I AM PROVIDENCE
From: | Brian Betty <bbetty@...> |
Date: | Monday, March 15, 1999, 14:57 |
On 3-15-99, Don B. wrote: "I've only lived in Providence for about a year
and a half,"
And I bet you haven't taken the official H.P. Lovecraft tour, have you? I
just moved from Providence to Cambridge in October, and I miss Providence.

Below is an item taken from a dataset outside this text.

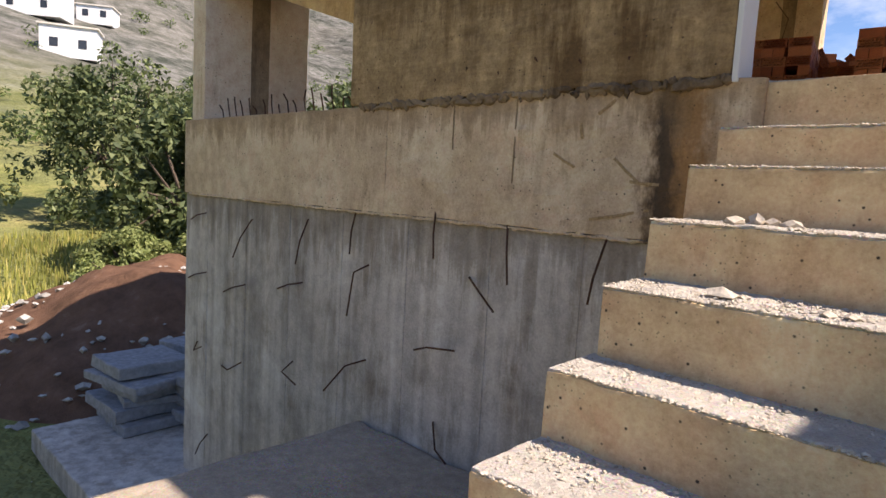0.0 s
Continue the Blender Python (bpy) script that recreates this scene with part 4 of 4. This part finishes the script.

It's such a sweet city, and it has an enduring, New England feel to it
where Boston only has attitude and fast speech. While Lovecraft is
sometimes spooky and sometimes unintentionally amusing and occasionally
just plain bad (why do people all like "The Colour out of Space," anyway?),
if you live in Providence, it is a MUST to read a little Lovecraft, if only
to get a feel for the city's history. It's amazing how some of his stories
that include reference to native Rhode Island populations in the Twenties
can make you feel at home - it's also more fun than just buying those
booklets from College Hill Bookstore - "The Armenians in Rhode Island,
1850-1940." Heh.
So anyway, there is this book called "Lovecraft's Providence," which
details the sites of Providence that Lovecraft used in his stories - old
houses, places he himself lived, a creepy church up on Federal Hill, and
the like - and I have found it gives you a weird feeling to read horror set
in your tiny town! I can recommend a few jewels if you want ... or I can
suggest a route from the book, which I currently have out of Harvard
College Library ... I used to live over to Swan Point (that prepositional
usage is made in honour of Providence), where HPL is buried ... Have you
been?
Anyway, although only the most liberal reading of Lovecraft would make him
a Conlanger, I still thought this was worth mentioning ...
BB
*********
I'm a kinky, queer, bisexual genderfucker. And they say, "write what you
know." -Cecilia Tan, 'Writing Sex,' OutWrite 1999
You need to have a magpie mind. I think you need to like shiny things.
-Samuel R. Delaney on what it takes to be a scifi writer, OutWrite 1999
Only 295 shopping days left before the end of the world.